- [DATA SHOWN]
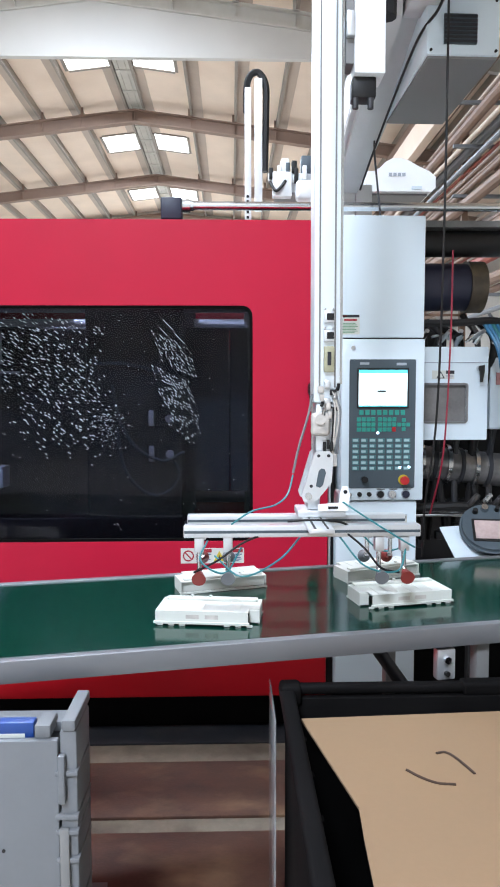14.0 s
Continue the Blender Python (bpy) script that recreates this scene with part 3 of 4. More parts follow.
# ---- pipe rack on the far side ----
rk = thing("pipe_rack", (4.4, 15.0, 0.0), "overhead rack of cream, brown and red pipes", "pipes")
PCREAM = mat("pipe_cream", (0.52, 0.42, 0.33), 0.6, vary=0.15)
PBROWN = mat("pipe_brown", (0.20, 0.12, 0.08), 0.6, vary=0.2)
PREDB = mat("pipe_red", (0.30, 0.05, 0.03), 0.5, vary=0.2)
rng = random.Random(8)
for i in range(26):
    z = 3.1 + 0.15 * i + rng.uniform(-0.04, 0.04)
    x = 3.7 + rng.uniform(0, 0.9)
    part("pipe", R((x, 4.0 + rng.uniform(0, 1), z), (x + rng.uniform(-0.15, 0.15), 27.4, z + rng.uniform(-0.2, 0.2)), rng.choice((0.03, 0.045, 0.06, 0.09)), seg=10), rng.choice((PCREAM, PCREAM, PBROWN, PBROWN, PBROWN, PREDB, CRATEG)), rk)
for i in range(8):
    y = 5.5 + 3.0 * i
    part("post", B(4.75, 4.87, y, y + 0.12, 0, 7.0), PBROWN, rk)
    for z in (3.3, 4.1, 4.9, 5.7, 6.4):
        part("arm", B(3.6, 4.9, y, y + 0.06, z - 0.12, z - 0.07), CRATEG if i % 2 else PBROWN, rk)
part("edge_beam", B(4.0, 4.2, 3.5, 27.4, 6.9, 7.45), CREAM, rk, "cream painted edge beam")
part("duct", B(4.3, 4.8, 3.5, 27.4, 7.6, 8.1), PBROWN, rk)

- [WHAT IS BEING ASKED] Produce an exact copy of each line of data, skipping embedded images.

- [EXPECTED ANSWER]
14.0 s
Continue the Blender Python (bpy) script that recreates this scene with part 3 of 4. More parts follow.
# ---- pipe rack on the far side ----
rk = thing("pipe_rack", (4.4, 15.0, 0.0), "overhead rack of cream, brown and red pipes", "pipes")
PCREAM = mat("pipe_cream", (0.52, 0.42, 0.33), 0.6, vary=0.15)
PBROWN = mat("pipe_brown", (0.20, 0.12, 0.08), 0.6, vary=0.2)
PREDB = mat("pipe_red", (0.30, 0.05, 0.03), 0.5, vary=0.2)
rng = random.Random(8)
for i in range(26):
    z = 3.1 + 0.15 * i + rng.uniform(-0.04, 0.04)
    x = 3.7 + rng.uniform(0, 0.9)
    part("pipe", R((x, 4.0 + rng.uniform(0, 1), z), (x + rng.uniform(-0.15, 0.15), 27.4, z + rng.uniform(-0.2, 0.2)), rng.choice((0.03, 0.045, 0.06, 0.09)), seg=10), rng.choice((PCREAM, PCREAM, PBROWN, PBROWN, PBROWN, PREDB, CRATEG)), rk)
for i in range(8):
    y = 5.5 + 3.0 * i
    part("post", B(4.75, 4.87, y, y + 0.12, 0, 7.0), PBROWN, rk)
    for z in (3.3, 4.1, 4.9, 5.7, 6.4):
        part("arm", B(3.6, 4.9, y, y + 0.06, z - 0.12, z - 0.07), CRATEG if i % 2 else PBROWN, rk)
part("edge_beam", B(4.0, 4.2, 3.5, 27.4, 6.9, 7.45), CREAM, rk, "cream painted edge beam")
part("duct", B(4.3, 4.8, 3.5, 27.4, 7.6, 8.1), PBROWN, rk)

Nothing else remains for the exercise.